#### EXERCISE DESCRIPTION
Give the number of lines in the data that contain "Blender", and nothing more.

#### DATASET EXCERPTS
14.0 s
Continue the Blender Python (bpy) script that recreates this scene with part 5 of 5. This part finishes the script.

==

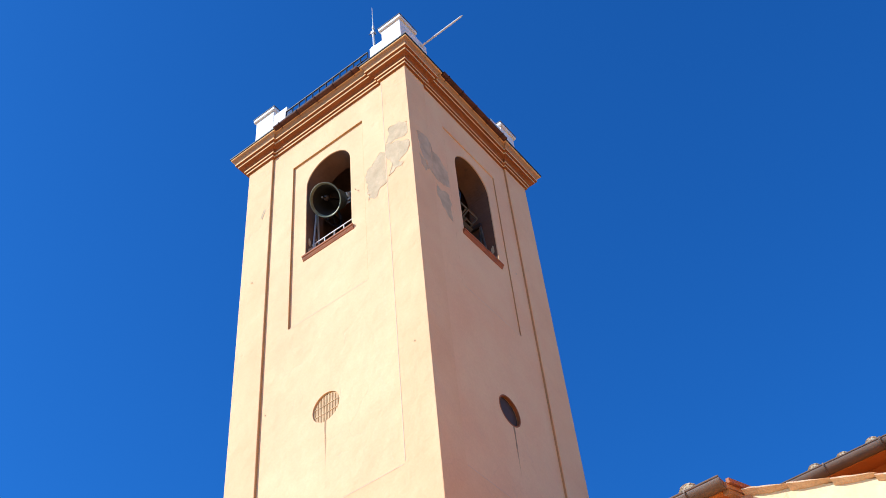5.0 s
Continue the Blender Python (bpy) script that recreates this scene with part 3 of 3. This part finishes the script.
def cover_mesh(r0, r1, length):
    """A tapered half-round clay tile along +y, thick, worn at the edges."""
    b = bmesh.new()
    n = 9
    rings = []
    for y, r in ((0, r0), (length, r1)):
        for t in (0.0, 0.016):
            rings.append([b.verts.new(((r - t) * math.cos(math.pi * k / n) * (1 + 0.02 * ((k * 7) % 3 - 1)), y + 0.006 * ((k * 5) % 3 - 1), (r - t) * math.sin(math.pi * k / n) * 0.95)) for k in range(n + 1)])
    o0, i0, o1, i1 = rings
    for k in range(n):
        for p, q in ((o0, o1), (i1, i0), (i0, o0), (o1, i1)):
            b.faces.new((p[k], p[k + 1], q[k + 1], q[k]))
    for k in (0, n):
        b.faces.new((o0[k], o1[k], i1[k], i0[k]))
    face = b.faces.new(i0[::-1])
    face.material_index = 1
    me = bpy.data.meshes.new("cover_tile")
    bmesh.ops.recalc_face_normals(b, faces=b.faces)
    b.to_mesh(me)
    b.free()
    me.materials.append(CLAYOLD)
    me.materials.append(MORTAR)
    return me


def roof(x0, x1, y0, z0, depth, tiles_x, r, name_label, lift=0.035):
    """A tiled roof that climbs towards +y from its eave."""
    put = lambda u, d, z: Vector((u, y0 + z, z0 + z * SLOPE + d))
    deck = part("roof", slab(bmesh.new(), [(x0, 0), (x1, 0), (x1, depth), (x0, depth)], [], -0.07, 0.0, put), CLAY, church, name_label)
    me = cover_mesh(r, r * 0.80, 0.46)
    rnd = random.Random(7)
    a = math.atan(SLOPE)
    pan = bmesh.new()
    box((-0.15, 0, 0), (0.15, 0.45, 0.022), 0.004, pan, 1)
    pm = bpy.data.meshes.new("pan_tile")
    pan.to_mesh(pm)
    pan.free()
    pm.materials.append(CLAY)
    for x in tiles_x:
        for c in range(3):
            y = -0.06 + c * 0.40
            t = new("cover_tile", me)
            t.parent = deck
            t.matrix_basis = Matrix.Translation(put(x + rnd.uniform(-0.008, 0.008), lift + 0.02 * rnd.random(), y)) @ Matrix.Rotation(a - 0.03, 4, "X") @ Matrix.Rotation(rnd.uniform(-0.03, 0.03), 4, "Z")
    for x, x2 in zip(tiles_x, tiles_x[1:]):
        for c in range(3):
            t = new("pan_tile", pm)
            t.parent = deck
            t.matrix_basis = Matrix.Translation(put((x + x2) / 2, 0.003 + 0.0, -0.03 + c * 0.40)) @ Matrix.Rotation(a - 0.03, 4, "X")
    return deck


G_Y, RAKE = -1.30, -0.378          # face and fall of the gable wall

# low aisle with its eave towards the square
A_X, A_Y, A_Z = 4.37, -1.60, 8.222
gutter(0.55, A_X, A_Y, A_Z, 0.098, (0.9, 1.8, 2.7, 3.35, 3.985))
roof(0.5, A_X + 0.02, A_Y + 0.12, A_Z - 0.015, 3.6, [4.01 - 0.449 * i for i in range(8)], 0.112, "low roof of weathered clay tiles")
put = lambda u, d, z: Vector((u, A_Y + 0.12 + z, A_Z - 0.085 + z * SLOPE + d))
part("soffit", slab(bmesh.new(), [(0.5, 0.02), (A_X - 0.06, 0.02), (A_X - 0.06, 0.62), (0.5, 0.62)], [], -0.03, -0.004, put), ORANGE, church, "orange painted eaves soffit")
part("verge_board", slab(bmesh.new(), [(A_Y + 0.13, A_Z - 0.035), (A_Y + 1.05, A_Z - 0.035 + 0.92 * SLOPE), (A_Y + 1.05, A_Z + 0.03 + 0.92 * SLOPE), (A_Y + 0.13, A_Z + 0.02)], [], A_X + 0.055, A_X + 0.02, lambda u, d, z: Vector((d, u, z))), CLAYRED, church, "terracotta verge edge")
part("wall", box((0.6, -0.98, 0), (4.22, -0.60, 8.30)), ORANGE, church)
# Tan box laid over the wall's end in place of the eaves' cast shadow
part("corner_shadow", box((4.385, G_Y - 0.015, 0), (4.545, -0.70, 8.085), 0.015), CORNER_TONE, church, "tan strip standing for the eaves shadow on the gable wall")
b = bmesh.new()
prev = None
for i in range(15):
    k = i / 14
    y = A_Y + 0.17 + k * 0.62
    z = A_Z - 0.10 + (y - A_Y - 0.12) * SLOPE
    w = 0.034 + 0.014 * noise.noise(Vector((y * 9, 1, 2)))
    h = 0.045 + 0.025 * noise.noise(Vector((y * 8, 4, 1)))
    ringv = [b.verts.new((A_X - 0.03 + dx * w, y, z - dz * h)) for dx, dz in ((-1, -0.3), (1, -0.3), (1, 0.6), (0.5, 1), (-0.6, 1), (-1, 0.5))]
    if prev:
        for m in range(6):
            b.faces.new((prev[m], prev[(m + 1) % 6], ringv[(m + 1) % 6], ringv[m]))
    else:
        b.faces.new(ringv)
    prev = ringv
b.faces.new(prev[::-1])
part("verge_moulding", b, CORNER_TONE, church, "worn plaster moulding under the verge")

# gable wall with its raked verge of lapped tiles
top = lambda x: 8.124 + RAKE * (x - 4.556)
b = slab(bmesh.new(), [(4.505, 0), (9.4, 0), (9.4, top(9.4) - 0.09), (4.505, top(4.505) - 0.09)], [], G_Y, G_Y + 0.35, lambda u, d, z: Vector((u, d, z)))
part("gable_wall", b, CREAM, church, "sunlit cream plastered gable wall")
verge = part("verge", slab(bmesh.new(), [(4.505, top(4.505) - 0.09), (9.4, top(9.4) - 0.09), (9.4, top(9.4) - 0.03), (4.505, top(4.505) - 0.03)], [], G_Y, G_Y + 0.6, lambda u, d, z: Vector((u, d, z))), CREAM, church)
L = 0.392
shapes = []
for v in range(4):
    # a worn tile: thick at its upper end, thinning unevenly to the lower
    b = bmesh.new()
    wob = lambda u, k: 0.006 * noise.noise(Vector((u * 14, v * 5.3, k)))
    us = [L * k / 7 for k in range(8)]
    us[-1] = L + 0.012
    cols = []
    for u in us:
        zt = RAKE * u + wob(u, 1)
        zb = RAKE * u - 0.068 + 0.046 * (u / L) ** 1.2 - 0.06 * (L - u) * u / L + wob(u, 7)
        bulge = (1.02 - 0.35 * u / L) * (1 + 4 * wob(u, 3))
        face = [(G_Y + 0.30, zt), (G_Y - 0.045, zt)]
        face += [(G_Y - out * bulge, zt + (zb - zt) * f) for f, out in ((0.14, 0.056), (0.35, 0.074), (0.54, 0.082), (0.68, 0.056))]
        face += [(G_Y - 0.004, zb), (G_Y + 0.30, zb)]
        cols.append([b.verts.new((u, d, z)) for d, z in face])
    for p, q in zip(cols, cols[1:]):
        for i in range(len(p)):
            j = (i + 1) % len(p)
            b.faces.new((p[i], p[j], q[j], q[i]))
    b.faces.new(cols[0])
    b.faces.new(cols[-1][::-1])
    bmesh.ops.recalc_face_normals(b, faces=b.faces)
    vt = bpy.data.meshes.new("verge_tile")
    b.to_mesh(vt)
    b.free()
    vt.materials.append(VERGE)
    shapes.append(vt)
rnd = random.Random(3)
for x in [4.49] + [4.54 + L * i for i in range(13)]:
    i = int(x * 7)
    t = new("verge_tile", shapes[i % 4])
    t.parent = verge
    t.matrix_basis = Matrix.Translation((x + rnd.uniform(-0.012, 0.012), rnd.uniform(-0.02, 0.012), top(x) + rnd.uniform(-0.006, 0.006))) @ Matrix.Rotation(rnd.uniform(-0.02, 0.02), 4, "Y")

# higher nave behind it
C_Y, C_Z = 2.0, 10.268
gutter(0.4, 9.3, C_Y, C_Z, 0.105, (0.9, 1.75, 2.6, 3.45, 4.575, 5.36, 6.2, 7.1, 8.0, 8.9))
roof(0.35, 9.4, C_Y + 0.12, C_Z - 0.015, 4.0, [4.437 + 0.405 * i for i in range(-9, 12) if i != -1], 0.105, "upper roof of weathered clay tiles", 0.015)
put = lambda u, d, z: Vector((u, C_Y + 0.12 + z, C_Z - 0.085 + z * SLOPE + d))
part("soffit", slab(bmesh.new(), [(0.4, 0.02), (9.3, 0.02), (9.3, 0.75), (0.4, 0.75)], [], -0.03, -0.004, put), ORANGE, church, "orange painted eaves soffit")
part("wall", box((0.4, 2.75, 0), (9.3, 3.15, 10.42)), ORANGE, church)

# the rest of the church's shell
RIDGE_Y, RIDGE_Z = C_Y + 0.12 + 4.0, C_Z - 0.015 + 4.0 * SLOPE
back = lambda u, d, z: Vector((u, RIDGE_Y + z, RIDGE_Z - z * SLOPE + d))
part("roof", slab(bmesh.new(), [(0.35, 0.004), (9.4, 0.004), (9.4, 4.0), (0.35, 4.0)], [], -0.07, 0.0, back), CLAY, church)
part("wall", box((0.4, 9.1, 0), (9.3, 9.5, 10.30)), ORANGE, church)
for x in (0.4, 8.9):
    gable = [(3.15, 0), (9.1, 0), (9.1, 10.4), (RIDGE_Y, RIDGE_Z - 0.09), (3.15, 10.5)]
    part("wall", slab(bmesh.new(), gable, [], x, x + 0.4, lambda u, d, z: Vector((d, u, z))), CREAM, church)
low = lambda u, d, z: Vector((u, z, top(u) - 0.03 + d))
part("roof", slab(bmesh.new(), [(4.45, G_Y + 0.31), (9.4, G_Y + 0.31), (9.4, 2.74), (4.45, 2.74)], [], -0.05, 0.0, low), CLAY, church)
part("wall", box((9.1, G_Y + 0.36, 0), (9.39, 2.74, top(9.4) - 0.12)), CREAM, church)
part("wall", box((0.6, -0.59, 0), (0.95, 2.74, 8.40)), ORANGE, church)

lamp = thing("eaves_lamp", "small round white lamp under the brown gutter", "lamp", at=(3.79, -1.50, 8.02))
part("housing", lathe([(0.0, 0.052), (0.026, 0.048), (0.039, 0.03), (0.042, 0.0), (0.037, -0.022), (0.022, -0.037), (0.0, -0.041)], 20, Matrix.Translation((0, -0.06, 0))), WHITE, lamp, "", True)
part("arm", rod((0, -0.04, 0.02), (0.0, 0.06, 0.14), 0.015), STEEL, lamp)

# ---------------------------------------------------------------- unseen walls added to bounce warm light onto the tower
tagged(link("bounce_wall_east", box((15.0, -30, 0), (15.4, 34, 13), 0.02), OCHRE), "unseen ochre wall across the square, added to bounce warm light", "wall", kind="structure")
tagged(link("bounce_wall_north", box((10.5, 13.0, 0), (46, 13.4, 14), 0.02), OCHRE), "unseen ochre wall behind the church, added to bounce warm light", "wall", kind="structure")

#### ANSWER TO THE TASK
2